→ TASK
Scan the material for the word "random", and copy each line where it shows up.

═══ SUPPLIED DATA ═══

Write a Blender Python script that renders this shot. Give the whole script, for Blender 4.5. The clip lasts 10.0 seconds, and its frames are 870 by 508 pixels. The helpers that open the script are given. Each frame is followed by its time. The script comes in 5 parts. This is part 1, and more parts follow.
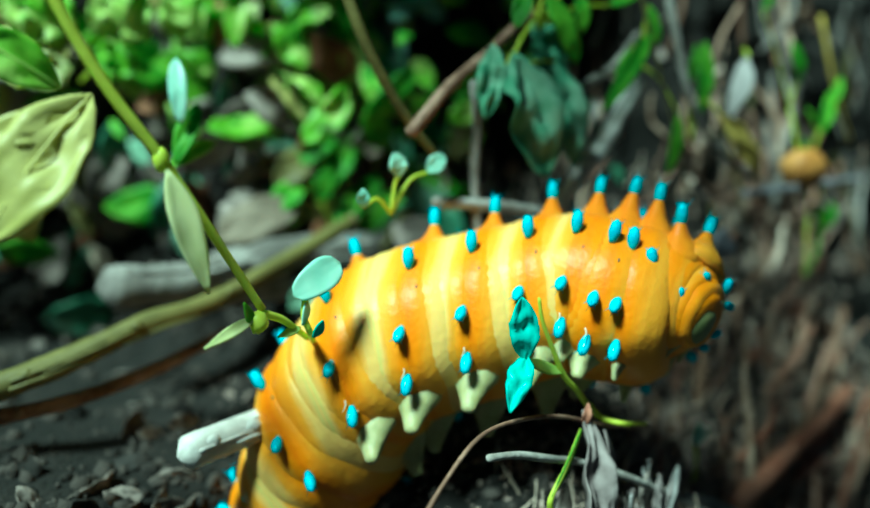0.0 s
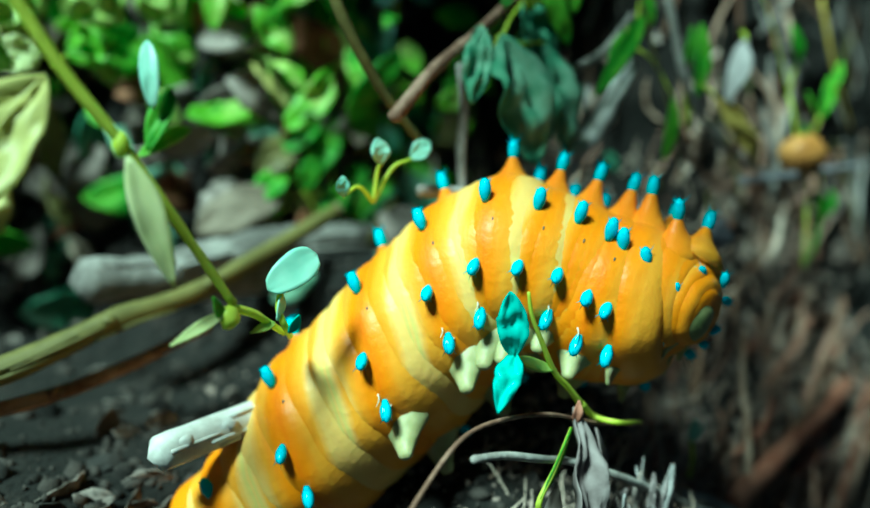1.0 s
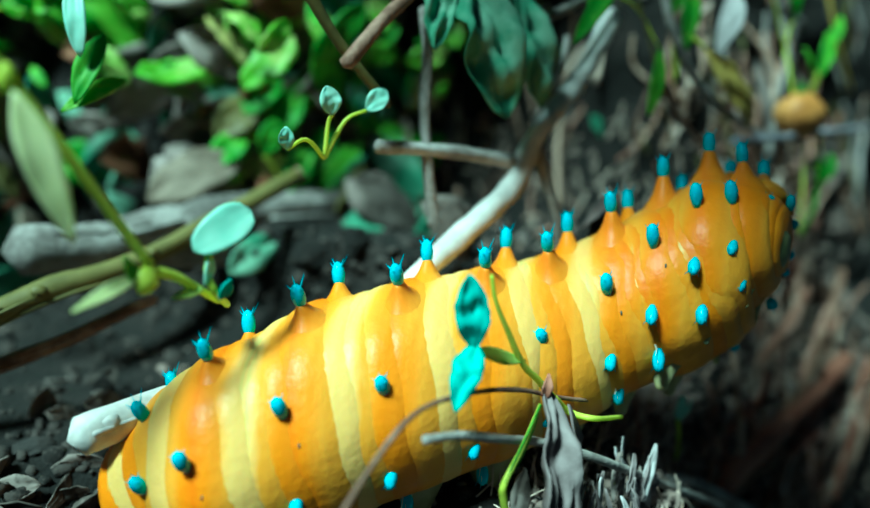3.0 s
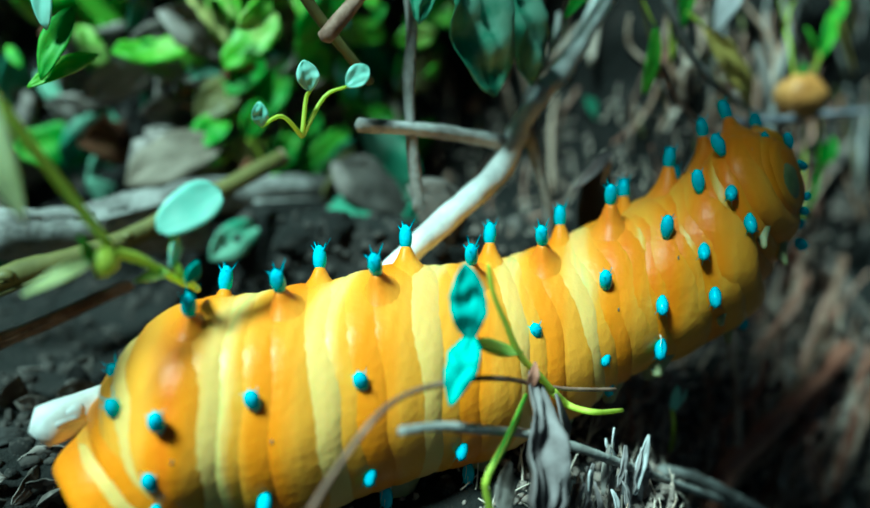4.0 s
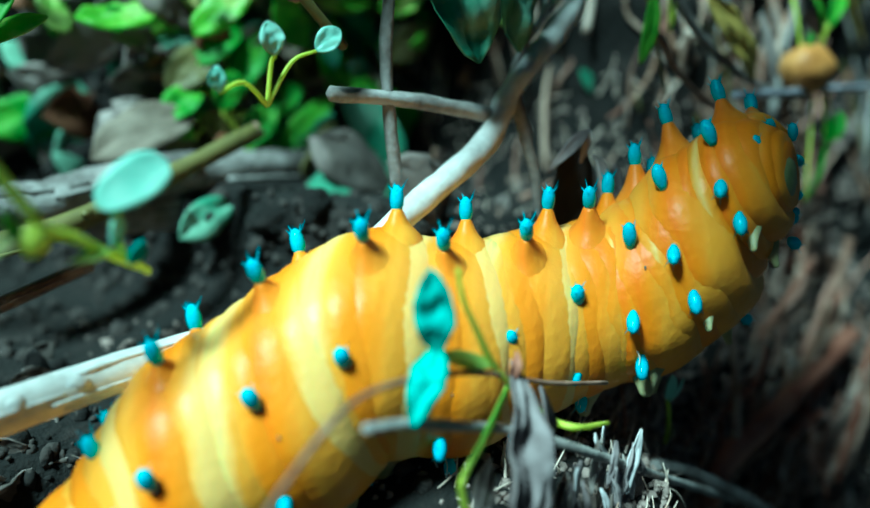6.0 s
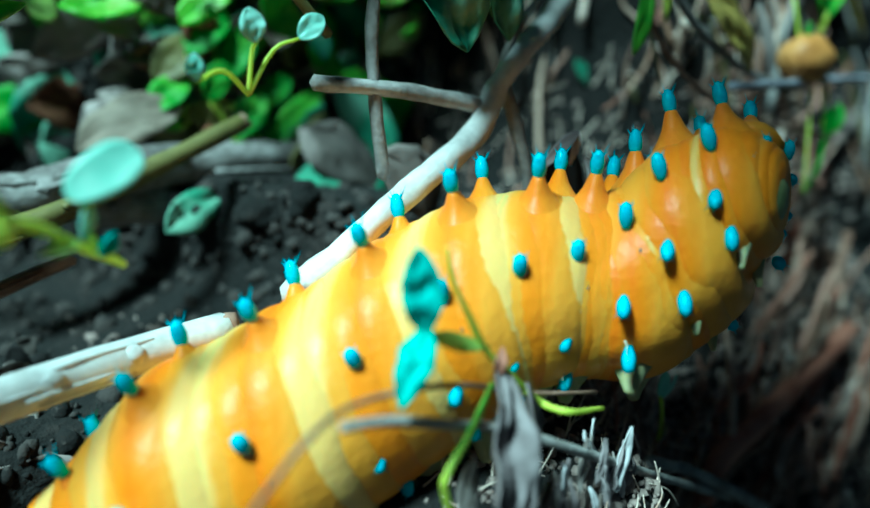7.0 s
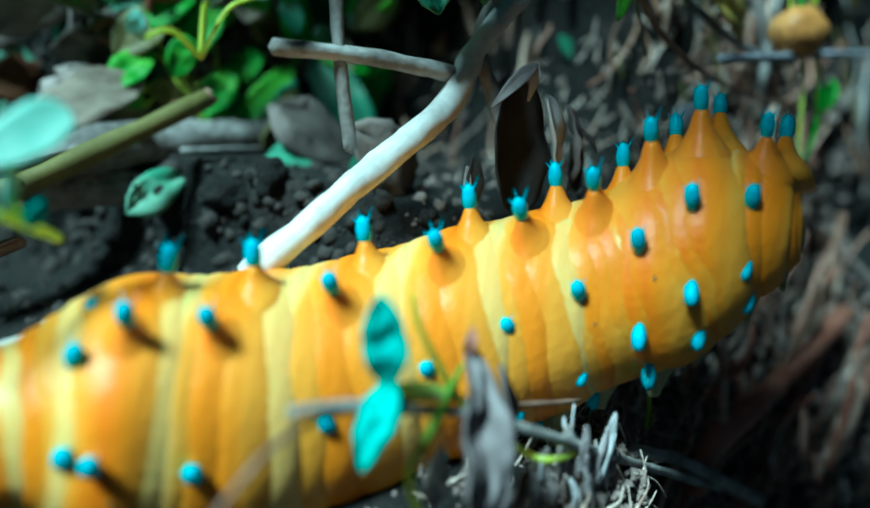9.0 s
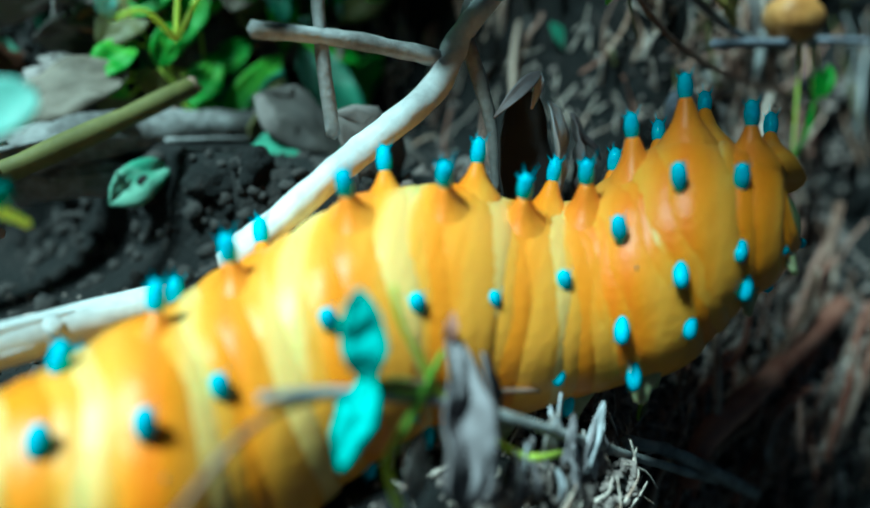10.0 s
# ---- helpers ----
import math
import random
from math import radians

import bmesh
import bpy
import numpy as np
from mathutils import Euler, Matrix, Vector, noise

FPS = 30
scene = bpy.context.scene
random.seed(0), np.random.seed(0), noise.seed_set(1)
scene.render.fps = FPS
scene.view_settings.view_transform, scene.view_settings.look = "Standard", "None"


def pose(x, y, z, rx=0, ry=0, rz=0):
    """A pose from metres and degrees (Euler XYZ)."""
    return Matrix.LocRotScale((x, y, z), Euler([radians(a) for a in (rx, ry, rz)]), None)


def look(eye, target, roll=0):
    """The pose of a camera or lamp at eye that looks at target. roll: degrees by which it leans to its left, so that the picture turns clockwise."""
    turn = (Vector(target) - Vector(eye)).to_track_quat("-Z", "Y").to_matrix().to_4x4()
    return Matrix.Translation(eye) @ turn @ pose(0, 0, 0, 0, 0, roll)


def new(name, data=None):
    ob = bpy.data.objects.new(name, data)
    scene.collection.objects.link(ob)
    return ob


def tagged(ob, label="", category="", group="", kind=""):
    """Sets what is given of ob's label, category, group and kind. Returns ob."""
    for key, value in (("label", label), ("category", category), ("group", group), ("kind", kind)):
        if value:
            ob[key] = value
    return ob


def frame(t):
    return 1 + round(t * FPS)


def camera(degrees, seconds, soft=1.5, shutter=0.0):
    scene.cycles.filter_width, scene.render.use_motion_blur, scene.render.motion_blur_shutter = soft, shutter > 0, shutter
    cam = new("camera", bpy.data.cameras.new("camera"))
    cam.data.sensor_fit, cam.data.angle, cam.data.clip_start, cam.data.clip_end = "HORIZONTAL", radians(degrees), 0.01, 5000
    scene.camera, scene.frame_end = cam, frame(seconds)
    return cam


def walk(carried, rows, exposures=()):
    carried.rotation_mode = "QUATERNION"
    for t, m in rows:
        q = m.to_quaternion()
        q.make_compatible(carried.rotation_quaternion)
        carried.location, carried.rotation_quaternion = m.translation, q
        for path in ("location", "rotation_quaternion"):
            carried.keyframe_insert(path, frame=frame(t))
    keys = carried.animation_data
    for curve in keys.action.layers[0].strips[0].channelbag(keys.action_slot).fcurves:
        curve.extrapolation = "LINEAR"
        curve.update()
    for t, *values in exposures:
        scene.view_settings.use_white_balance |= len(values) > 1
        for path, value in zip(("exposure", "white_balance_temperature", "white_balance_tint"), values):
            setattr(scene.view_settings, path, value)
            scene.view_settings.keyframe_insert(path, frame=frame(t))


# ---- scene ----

═══

→ ANSWER TO THIS TASK
import random
random.seed(0), np.random.seed(0), noise.seed_set(1)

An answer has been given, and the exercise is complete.